How should we collaborate on space projects?

19 May 2015


The International Space Station (ISS) in orbit, photographed from the attending space shuttle Discovery



What are the problems we face with international co-operation in space projects?


We put this question to Space Boffin Richard Hollingham...

Richard - Well, it all comes down to money essentially. The classic experiment really with international cooperation in space is the International Space Station. That costs an estimated - it's really difficult to get a number - but 100 billion US dollars. It is the most expensive machine we have ever built as humans. The only way you can do something like that, although it has evolved, is in cooperation. What's extraordinary despite the geopolitical problems on Earth between the United States and Russia for instance, Europe and Russia for instance, in space everyone is cooperating. There was even when I was at the last launch I went to, I do with the launch commentaries for rockets particularly from Russia. Kat - So cool.

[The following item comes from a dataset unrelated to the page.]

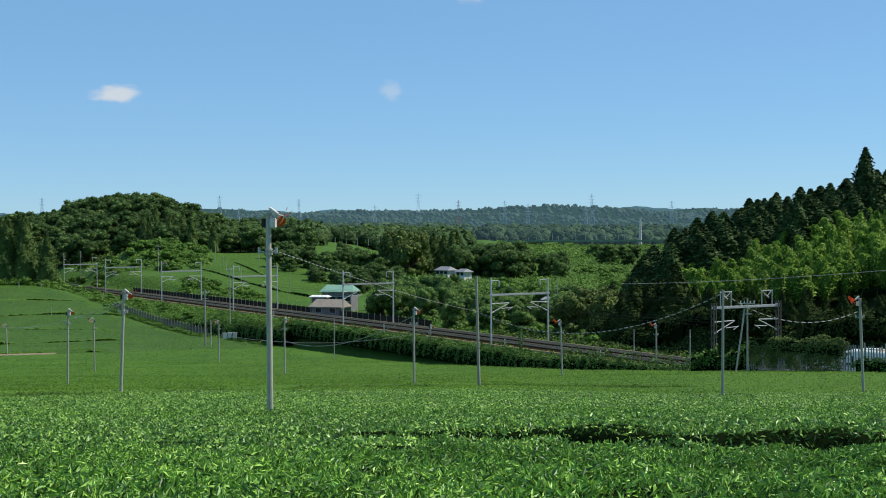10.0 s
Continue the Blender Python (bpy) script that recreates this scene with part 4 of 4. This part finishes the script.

Richard - It is really cool. This is in Russia mission control. There was this rather nauseating group hug between the heads of the Russian and the American, and the European space agencies. This is a true cooperation in space. So, it's extraordinary. It does all really come down to the money. I mean, even within Europe say, for example, the Rosetta, this amazing spacecraft that's landed the PHILAE lander on a comet. It is an extraordinary thing to do. That costs 1.4 billion euros. I mean, that's actually not very much money for doing something remarkable. But that's all European nations in cooperation. Now, we know European nations are not great at cooperating with each other all the time. We know scientists are not always great at cooperating with each other all the time. But to do something like this, the only way to do it is to pool money in from various places. So, there's an awful lot of cooperation. There's cooperation between Europe and Russia, with the new Exo-Mars project. So, the only way Europe could get enough money, to get a rover on Mars was to go in with the Russians who'll provide the launchers for this project. There's a lot of cooperation between Europe and China. What there isn't is cooperation between the United States and China. So, what we could have in a few years' time or a few decades time is a European astronaut - for example, the British astronaut Tim Peake on a Chinese space station or even a Chinese moon base but no American involvement. So, that's the only sticking point really. But yeah, to do it, you have to cooperate.

Kat - That sounds like the plot of a James Bond film right there.